Helter Skelter is as much a variety programme as it is a narrative film; it includes numerous scenes that have only the faintest connection with the plot, and are included principally for their stand-alone comedy value. The following are noteworthy:

- The ventriloquist routine that gives Susan the hiccups is shown in full; it features Robert Lamouret and a duck puppet named Dudule.
- While Susan is being shown her bedroom at the haunted house, the maid has a fantasy in which she becomes a notorious 17th century courtesan, the romantic interest of both Oliver Cromwell and King Charles II.
- In a vain attempt to make Susan laugh, the psychiatrist shows her scenes from the silent-comedy film Would You Believe It!, starring Walter Forde, involving four spies trying to seize an inventor's briefcase.
- During Susan's first trip to the BBC, Terry-Thomas is shown as a frantic disc jockey whose assistant has broken the record he was supposed to play; in desperation, he attempts to sing the song himself, despite sounding nothing like the original recording artist. (This would later become a staple routine of Thomas's, known as the "Technical Hitch" sketch.)
- At the very end of the film a brief appearance is made by a mermaid, and David Tomlinson stares at her, saying she’s “someone [he] once knew”; this is in reference to the film Miranda (1948), which he starred in with Glynis Johns.

==Cast==

- Carol Marsh as Susan Graham
- David Tomlinson as Nick Martin
- Mervyn Johns as Ernest Bennett
- Peter Hammond as Spencer Stone
- Richard Hearne as Professor Pastry
- Peter Haddon as Major Basil Beagle
- Geoffrey Sumner as Humphrey Beagle
- Jon Pertwee as head waiter / Charles II
- Zena Marshall as Giselle
- Terry-Thomas as himself
- Jimmy Edwards as Dr. James Edwards
- Colin Gordon as Chadbeater Longwick
- Judith Furse as Mrs. Martin
- Edmund Willard as Ezekial
- Harry Secombe as Alf (uncredited)
- Henry Kendall as Lord Bruce Carlton
- Wilfrid Hyde-White as Dr Jekyll/Mr Hyde
- Patricia Raine as maid/Amber
- Bill Fraser as Oliver Cromwell
- George Benson as temporary waiter
- Ronald Adam as Director General of the BBC

==Production==
Director Ralph Thomas called the film "one of those 'Friday night pictures'" he made under Sydney Box. "You were quite likely to finish shooting on Friday, plan to go into the cutting rooms on Monday to look over your stuff and get your cut ready, then go for a drink, and you'd be given another script and be told, 'The sets are standing and you start on Monday – this is the cast!' It wasn't necessarily good and we didn't get a lot of money, but it was regular."

Thomas did not "particularly want to make comedies, but I said I'd enormously admired a crazy American picture called Hellzapoppin!

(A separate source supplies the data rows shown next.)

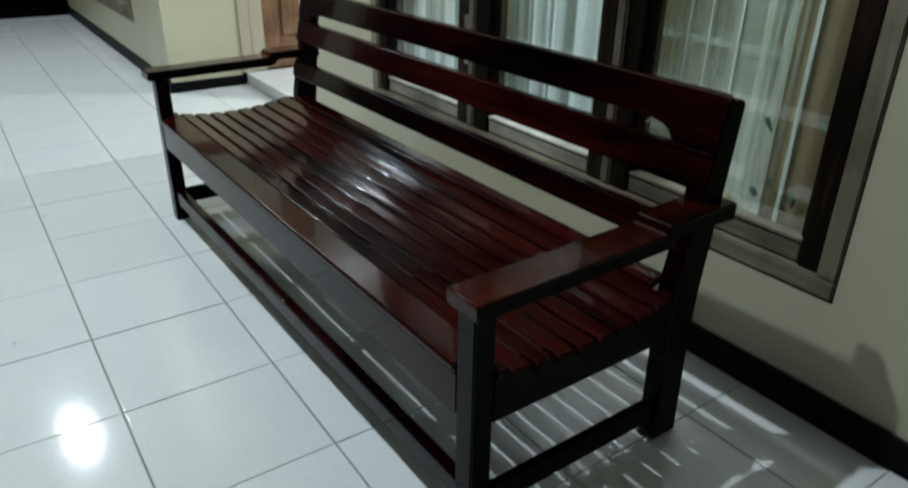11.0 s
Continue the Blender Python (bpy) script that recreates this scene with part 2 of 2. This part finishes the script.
def part(name, bm, mat, parent=None, label="", smooth=False):
    data = bpy.data.meshes.new(name)
    bm.to_mesh(data)
    bm.free()
    data.materials.append(mat)
    if smooth:
        for p in data.polygons:
            p.use_smooth = True
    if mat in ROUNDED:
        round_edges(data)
        # shade put into the colour: end faces and undersides turn black
        data.materials.append(SHADE_BLACK)
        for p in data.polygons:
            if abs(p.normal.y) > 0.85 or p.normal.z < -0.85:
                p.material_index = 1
    ob = new(name, data)
    ob.parent = parent
    return tagged(ob, label)


def setting(name, bm, mat, label, category):
    return tagged(part(name, bm, mat), label, category, kind="structure")


# ---- the large structure ----
WX = 1.045          # face of the long wall
FAR = 3.98          # face of the projecting wall
floor = setting("floor", boxed(-2.03, 1.12, -2.8, 7.78, -0.12, -0.0032), GROUT, "porch floor of glossy white square ceramic tiles with thin grey joints", "floor")
setting("ground", boxed(-60, 60, -60, 60, -0.6, -0.40), SOIL, "yard ground below the porch edge, coloured near-black for the night", "ground")
setting("porch_edge", boxed(-2.036, -2.03, -2.8, 7.78, -0.399, -0.006), WALL, "painted concrete edge of the raised porch floor", "edge")
# unseen ceiling, kept dark so little light bounces onto bench and floor
setting("ceiling", boxed(-2.6, 5.2, -3.0, 8.4, 3.82, 3.9), CEILING, "unseen porch ceiling, dark brown to limit bounced light", "ceiling")

W0, W1, S0, S1 = -0.167, 2.085, 0.333, 1.95       # outer limits of the window
wall = boxed(WX, WX + 0.14, -2.8, W0, 0, 3.82)
add_box(wall, WX, WX + 0.14, W1, 2.88, 0, 3.82)
add_box(wall, WX, WX + 0.14, W0, W1, 0, S0)
add_box(wall, WX, WX + 0.14, W0, W1, S1, 3.82)
setting("wall_east", wall, WALL, "long cream-painted plaster wall behind the bench", "wall")
block = boxed(0.597, 0.75, FAR, 4.78, 0, 3.82)
add_box(block, 0.597, 0.75, 6.92, 7.78, 0, 3.82)
add_box(block, 0.597, 0.75, 4.78, 6.92, 0, 0.34)
add_box(block, 0.597, 0.75, 4.78, 6.92, 1.6, 3.82)
front = boxed(0.75, 1.07, FAR, FAR + 0.14, 0, 3.82)
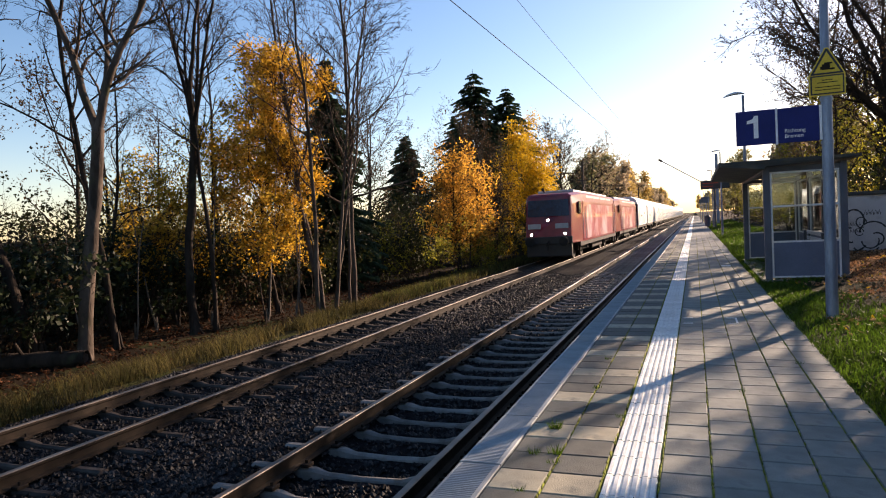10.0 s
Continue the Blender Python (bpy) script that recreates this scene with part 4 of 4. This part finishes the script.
def locomotive(front_label):
    """Nose at y = 0, rail top at z = 0, running towards -y."""
    ob = thing("electric_locomotive", (TRACKS[1], 400, RAIL_Z), front_label, "locomotive", "locomotives of the train")
    L = 18.9

    def ring(y, w, z0, z1, lean=0.0):
        zs = z1 - 0.55
        return [(-w, y, z0), (-w, y + lean * 0.55, zs), (-w + 0.05, y + lean * 0.8, z1 - 0.12), (-w + 0.24, y + lean, z1),
                (w - 0.24, y + lean, z1), (w - 0.05, y + lean * 0.8, z1 - 0.12), (w, y + lean * 0.55, zs), (w, y, z0)]
    part("body", loft([ring(0.0, 1.18, 0.95, 3.44, 0.5), ring(0.12, 1.22, 0.95, 3.53, 0.5), ring(1.9, 1.49, 0.95, 3.62, 0.0), ring(L - 1.9, 1.49, 0.95, 3.62, 0.0),
                       ring(L - 0.12, 1.22, 0.95, 3.53, -0.5), ring(L, 1.18, 0.95, 3.44, -0.5)]), M["red"], ob, "bright red painted body")
    part("roof_panel", boxes((-1.0, 1.0, 2.4, L - 2.4, 3.624, 3.78), bevel=0.05), M["locoroof"], ob, "grey roof with equipment")
    for s, y in ((-1, 0.0), (1, L)):
        bm = loft([[(-1.09, 0, 2.36), (-1.06, 0.16, 3.22), (1.06, 0.16, 3.22), (1.09, 0, 2.36)], [(-1.09, 0.3, 2.36), (-1.06, 0.4, 3.22), (1.06, 0.4, 3.22), (1.09, 0.3, 2.36)]])
        bmesh.ops.translate(bm, vec=(0, 0.155, 0), verts=bm.verts)
        if s > 0:
            bmesh.ops.rotate(bm, matrix=Matrix.Rotation(math.pi, 3, "Z"), verts=bm.verts)
        bmesh.ops.translate(bm, vec=(0, y, 0), verts=bm.verts)
        part("windscreen", bm, M["screen"], ob, "dark blue windscreen")
        for x in (-0.72, 0.72):
            part("lamp_panel", boxes((x - 0.34, x + 0.34, y - s * -0.02 - 0.03, y - s * -0.02 + 0.03, 1.72, 1.98), bevel=0.01), M["locoroof"], ob, "pale grey panel")
        part("apron", boxes((-1.2, 1.2, y + 0.05 - (0 if s < 0 else 0.35), y + 0.30 - (0 if s < 0 else 0.35), 0.25, 1.0), bevel=0.05), M["black"], ob)
        part("bumper_beam", boxes((-1.25, 1.25, y - 0.02 - 0.1 * (s > 0), y + 0.12 - 0.1 * (s > 0), 0.90, 1.30), bevel=0.03), M["black"], ob)
        for x in (-0.875, 0.875):
            part("buffer", rods(((x, y, 1.05), (x, y + s * 0.45, 1.05), 0.10, 0.10), ((x, y + s * 0.45, 1.05), (x, y + s * 0.5, 1.05), 0.24, 0.24), n=16), M["under"], ob)
        part("coupling", rods(((0, y, 1.05), (0, y + s * 0.35, 0.95), 0.06), ((0, y + s * 0.35, 0.95), (0, y + s * 0.3, 0.6), 0.05), n=8), M["under"], ob)
        part("horn", rods(((0.3 * s, y - s * 0.9, 3.68), (0.3 * s, y - s * 0.5, 3.8), 0.05, 0.09), n=8), M["under"], ob)
    for x, z in ((-0.88, 1.43), (0.88, 1.43), (0.0, 2.17)):
        bm = rods(((x, -0.03 + (0.09 if z > 2 else 0), z), (x, -0.055 + (0.09 if z > 2 else 0), z), 0.062, 0.062), n=16)
        hl = part("headlight", bm, M["lamp"] if front_label.startswith("leading") else M["locoroof"], ob, "round headlight")
        part("headlight_ring", rods(((x, 0.02 + (0.09 if z > 2 else 0), z), (x, -0.028 + (0.09 if z > 2 else 0), z), 0.09, 0.09), n=16), M["under"], hl)
    for s in (-1, 1):
        for y in (1.55, L - 1.55):
            part("cab_window", boxes((s * 1.44 - 0.03, s * 1.44 + 0.03, y - 0.3, y + 0.3, 2.45, 3.1), bevel=0.01), M["screen"], ob)
        for y in (2.4, L - 2.4):
            part("cab_door", boxes((s * 1.485 - 0.02, s * 1.485 + 0.02, y - 0.32, y + 0.32, 1.0, 3.15), bevel=0.01), M["red"], ob)
            part("handrail", rods(((s * 1.53, y - 0.42, 1.1), (s * 1.53, y - 0.42, 2.5), 0.02), ((s * 1.53, y + 0.42, 1.1), (s * 1.53, y + 0.42, 2.5), 0.02), n=6), M["trimw"], ob)
        for i in range(4):
            y = 5.0 + i * 2.97
            part("side_panel", boxes((s * 1.4905 - 0.004, s * 1.4905 + 0.004, y - 1.44, y + 1.44, 1.05, 2.95)), M["redside"], ob, "dusty faded red side panel with painted pale sheen")
            part("grille", boxes((s * 1.40 - 0.06, s * 1.40 + 0.06, y - 1.3, y + 1.3, 3.2, 3.44), bevel=0.01), M["locoroof"], ob)
        part("sole_bar", boxes((s * 1.40 - 0.07, s * 1.40 + 0.07, 1.2, L - 1.2, 0.72, 0.95), bevel=0.01), M["under"], ob)
    for y in (4.0, L - 4.0):
        part("bogie_frame", boxes((-1.15, -0.95, y - 1.9, y + 1.9, 0.45, 0.85), (0.95, 1.15, y - 1.9, y + 1.9, 0.45, 0.85), (-1.0, 1.0, y - 0.4, y + 0.4, 0.4, 0.84), bevel=0.03), M["under"], ob)
        for q in (-1.3, 1.3):
            wheelset(ob, y + q, 0.625)
            for s in (-1, 1):
                part("axle_box", boxes((s * 1.13 - 0.09, s * 1.13 + 0.09, y + q - 0.18, y + q + 0.18, 0.45, 0.8), bevel=0.03), M["under"], ob)
    part("transformer", boxes((-1.2, 1.2, 7.2, 11.7, 0.35, 0.9), bevel=0.05), M["under"], ob)
    for i, y in enumerate((5.4, L - 5.4)):
        s = 1 if i == 0 else -1
        part("pantograph", rods(((-0.4, y, 3.8), (0, y + s * 1.2, 4.2), 0.03), ((0.4, y, 3.8), (0, y + s * 1.2, 4.2), 0.03), ((0, y + s * 1.2, 4.2), (0, y - s * 0.3, 4.85), 0.025),
                                ((-0.6, y - s * 0.3, 4.87), (0.6, y - s * 0.3, 4.87), 0.03), ((-0.5, y, 3.8), (0.5, y, 3.8), 0.06), n=6), M["under"], ob)
    return ob


def hopper_wagon():
    ob = thing("hopper_wagon", (TRACKS[1], 460, RAIL_Z), "tall pale grey covered hopper wagon behind the locomotives", "freight wagon", "wagons of the train")
    L = 14.6
    prof = [(-1.45, 1.05), (-1.48, 3.3), (-1.30, 3.85), (-0.75, 4.2), (0.75, 4.2), (1.30, 3.85), (1.48, 3.3), (1.45, 1.05)]
    part("body", prism(prof, 0.45, L - 0.45), M["wagon"], ob, "pale grey ribbed body")
    for s in (-1, 1):
        for i in range(9):
            y = 0.6 + i * (L - 1.2) / 8
            part("rib", boxes((s * 1.475 - 0.02, s * 1.475 + 0.02, y - 0.03, y + 0.03, 1.1, 3.3), bevel=0.008), M["wagon"], ob)
        part("sole_bar", boxes((s * 1.3 - 0.08, s * 1.3 + 0.08, 0.3, L - 0.3, 0.78, 1.045), bevel=0.01), M["under"], ob)
        part("lettering_bar", boxes((s * 1.487 - 0.004, s * 1.487 + 0.004, 4.7, 5.9, 2.0, 2.18)), M["under"], ob)
        part("lettering_bar", boxes((s * 1.487 - 0.004, s * 1.487 + 0.004, 9.0, 9.9, 2.3, 2.45)), M["under"], ob)
    for y in (0.40, L - 0.40):
        part("end_frame", boxes((-1.4, 1.4, y - 0.045, y + 0.045, 0.8, 3.4), bevel=0.01), M["under"], ob)
    for y in (2.2, L - 2.2):
        for s in (-1, 1):
            part("bogie_frame", boxes((s * 1.025 - 0.075, s * 1.025 + 0.075, y - 1.3, y + 1.3, 0.4, 0.75), bevel=0.03), M["under"], ob)
        for q in (-0.9, 0.9):
            wheelset(ob, y + q, 0.46)
    for s, y in ((-1, 0.0), (1, L)):
        part("buffer_beam", boxes((-1.3, 1.3, y - 0.02 if s < 0 else y - 0.2, y + 0.2 if s < 0 else y + 0.02, 0.85, 1.2)), M["under"], ob)
    return ob


train = [(locomotive("leading red electric locomotive with lit headlights, hauling the train"), 0.0)]
train.append((locomotive("second red electric locomotive coupled behind the first"), 19.7))
_w = hopper_wagon()
for i in range(20):
    o = _w if i == 0 else copy_thing(_w, pose(TRACKS[1], 460 + 15 * i, RAIL_Z))
    train.append((o, 39.6 + 15.1 * i))

# ---- platform pieces ----
row_of("slab", slab_mesh(0.266, 0.294, 0.05, M["slab"]), [TACT1 + 0.136 + 0.272 * c for c in range(5)], 1.54, 0.3, 48, PL_END, M["slabfar"], 0.15, 1)
_cols = [KERB_IN + 0.152, KERB_IN + 0.4545]
row_of("pale_slab", slab_mesh(0.294, 0.292, 0.05, M["slabw"]), _cols, 2.90, 0.9, 40, PL_END, M["slabwfar"], 0.0, 2)
row_of("dark_slab", slab_mesh(0.294, 0.292, 0.05, M["slabd"]), _cols, 2.30, 0.9, 40, PL_END, M["slabd"], 0.0, 5)
row_of("dark_slab", slab_mesh(0.294, 0.292, 0.05, M["slabd"]), _cols, 2.60, 0.9, 40, PL_END, M["slabd"], 0.0, 6)
row_of("tactile_plate", tactile_mesh(), [-0.49], 1.75, 0.3, 90, PL_END, M["tactilefar"], 0.0, 3)
row_of("edge_slab", kerb_mesh(), [EDGE], 1.6, 1.0, 60, PL_END, M["kerb"], 0.0, 4)
for x0, x1, y0, y1 in ((-0.30, -0.18, 8.52, 8.55), (-0.30, -0.18, 8.98, 9.01), (0.24, 0.37, 8.52, 8.55), (0.24, 0.37, 8.98, 9.01), (0.345, 0.37, 8.55, 8.98), (0.5, 0.72, 18.0, 18.3)):
    part("painted_mark", boxes((x0, x1, y0, y1, 0.001, 0.006)), M["paint"], platform, "white painted mark")


def moss_lines(xs, y0, y1, seed, amount):
    """Uneven moss cushions in the joints along the track."""
    rng = random.Random(seed)
    v, f = [], []
    for x in xs:
        y = y0
        while y < y1:
            l = rng.uniform(0.03, 0.11)
            if noise.noise((x * 3, y * 0.9, 4.0)) * 0.6 + amount > rng.random():
                w, z = rng.uniform(0.006, 0.014), rng.uniform(0.0, 0.008)
                o, dx = len(v), rng.uniform(-0.003, 0.003)
                v += [(x + dx - w, y, -0.015), (x + dx + w, y, -0.015), (x + dx + w, y + l, -0.015), (x + dx - w, y + l, -0.015),
                      (x + dx, y + l * 0.2, z), (x + dx, y + l * 0.8, z)]
                f += [(o, o + 1, o + 4), (o + 1, o + 2, o + 5, o + 4), (o + 2, o + 3, o + 5), (o + 3, o, o + 4, o + 5)]
            y += l * 0.9
    return mesh_of("joint_moss", v, f, M["moss"])


tagged(new("joint_moss", moss_lines([TACT1 + 0.272 * c for c in range(0, 6)] + [-0.645, -0.941], 1.5, 40.0, 12, 0.8)), "yellow green moss in the joints of the paving", "moss", kind="stuff")


def tuft(at, n, h, seed):
    rng = random.Random(seed)
    v, f = [], []
    for _ in range(n):
        a, r = rng.random() * 6.28, rng.random() * 0.035
        x, y = math.cos(a) * r, math.sin(a) * r
        l, q = h * rng.uniform(0.5, 1.2), rng.random() * 6.28
        cx, cy = math.cos(q) * 0.004, math.sin(q) * 0.004
        o = len(v)
        v += [(x - cx, y - cy, -0.015), (x + cx, y + cy, -0.015), (x + math.cos(a) * l * 0.7, y + math.sin(a) * l * 0.7, l)]
        f.append((o, o + 1, o + 2))
    ob = new("weed_tuft", mesh_of("weed_tuft", v, f, M["grass"]))
    ob.location = at
    return tagged(ob, "small green weed growing in a paving joint", "weed", "weeds in the paving", kind="stuff")


for i, (x, y, n, h) in enumerate(((-1.07, 3.84, 70, 0.06), (-1.10, 3.33, 40, 0.045), (-0.97, 3.36, 50, 0.05), (-0.95, 3.2, 20, 0.03), (-0.94, 5.0, 30, 0.03), (-1.0, 6.2, 20, 0.03),
                                  (-0.93, 7.3, 20, 0.03), (-0.65, 4.2, 20, 0.03), (-0.34, 5.6, 14, 0.025), (0.2, 5.1, 10, 0.025), (0.75, 6.2, 16, 0.03), (0.47, 7.4, 12, 0.03), (-1.05, 2.75, 16, 0.03))):
    tuft((x, y, 0), n, h, 40 + i)


def motions():
    rows = ((0, 362.0), (5.5, 181.0), (7.0, 131.2), (8.0, 97.8), (9.0, 65.2), (10.0, 33.5))
    for ob, back in train:
        walk(ob, [(t, pose(TRACKS[1], y + back, RAIL_Z)) for t, y in rows])


motions()
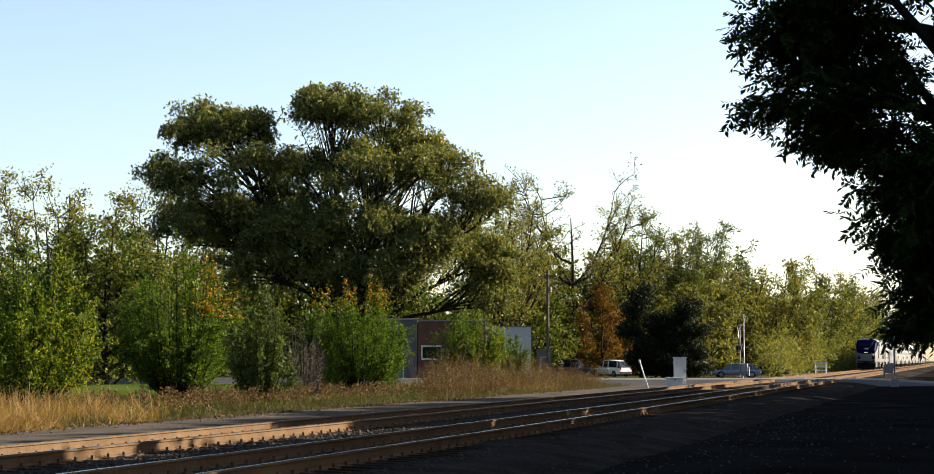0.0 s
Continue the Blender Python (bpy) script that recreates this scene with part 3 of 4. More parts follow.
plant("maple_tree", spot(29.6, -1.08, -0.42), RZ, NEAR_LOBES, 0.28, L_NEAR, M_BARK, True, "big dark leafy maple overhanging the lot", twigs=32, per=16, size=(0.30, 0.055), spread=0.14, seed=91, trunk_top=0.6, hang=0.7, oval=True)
# crowns out of view: near row implied by shadows, outer ones added to block sky
ROW = [(32, -8.5, 9.1, 7), (35.5, -7.5, 9.0, 7), (39.5, -8, 9.0, 7), (43, -7.5, 8.8, 6), (30, -9.5, 9.6, 6), (34, -9.5, 9.5, 6), (37.5, -9.5, 9.6, 6), (41.5, -9.5, 9.6, 6), (45, -10, 9.6, 5), (49.0, -8.5, 13.2, 7), (54.5, -8, 12.8, 7), (61, -7.5, 13.3, 8), (67, -8, 13.9, 9),
       (73, -8.5, 13.5, 9), (79, -8, 13.9, 9), (85, -7.5, 13.5, 9), (91, -8, 13.9, 9), (97, -8.5, 12.7, 8), (106, -8, 10.5, 7), (114, -7, 7.4, 8), (123, -6, 8.5, 8),
       (132, -6, 8.0, 8), (36, -14, 12, 9), (20, -10, 13, 9), (8, -9, 14, 10), (-6, -8, 14, 10), (-16, 0, 14, 10), (-18, 12, 13, 10), 
       (98, -12.5, 13.3, 8), (55, -18, 12, 10), (40, -22, 13, 10), (120, -17, 13, 10),
       (130, -16, 12.5, 10), (140, -17, 13, 10), (151, -16, 13, 11), (163, -17, 13, 11), (176, -17, 13, 12), (190, -17, 13, 12), (206, -17, 13, 13), (31.0, -9, 13.6, 8)]
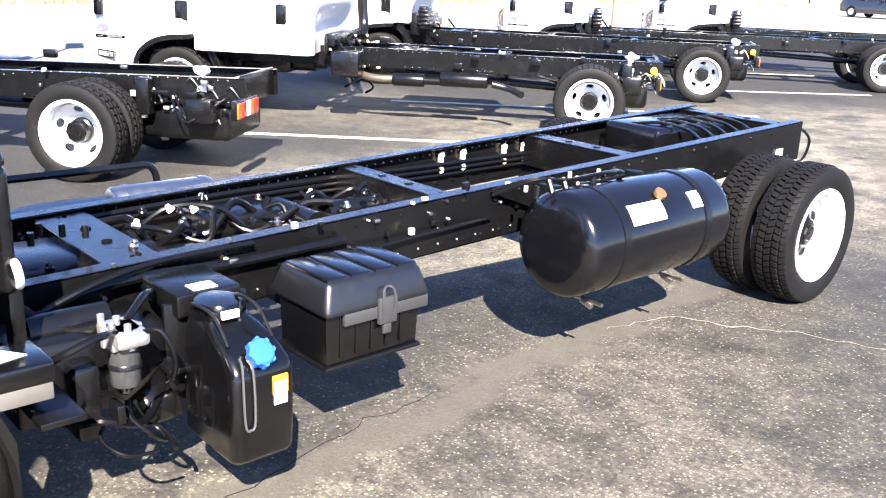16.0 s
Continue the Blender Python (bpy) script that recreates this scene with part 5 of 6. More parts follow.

We cast it well and enjoyed making it, although I never quite understood the storyline. Funnily enough it has become a sort of cult picture in odd places."

Associate producer Alfred Roome called it "terrible, you couldn't do anything with that."

==Reception==
The Monthly Film Bulletin wrote: "Every conceivable formula for laughter is employed, including revue sketches, an early Walter Forde comedy, custard pies, and trick photography, but although the cast strives had for laughs, the fim is a dismal failure. Carol Marsh and David Tomlinson as the petulant lovers do not improve the situation and the atmosphere of forced hilarity is wearisome"

In British Sound Films: The Studio Years 1928–1959 David Quinlan rated the film as "poor", writing: "one of the best casts ever wasted on a terrible film; gets worse the harder it tries."

Ralph Thomas later said the film "was too crazy for any audience... it would have made a perfectly good radio show but had no possible visual appeal."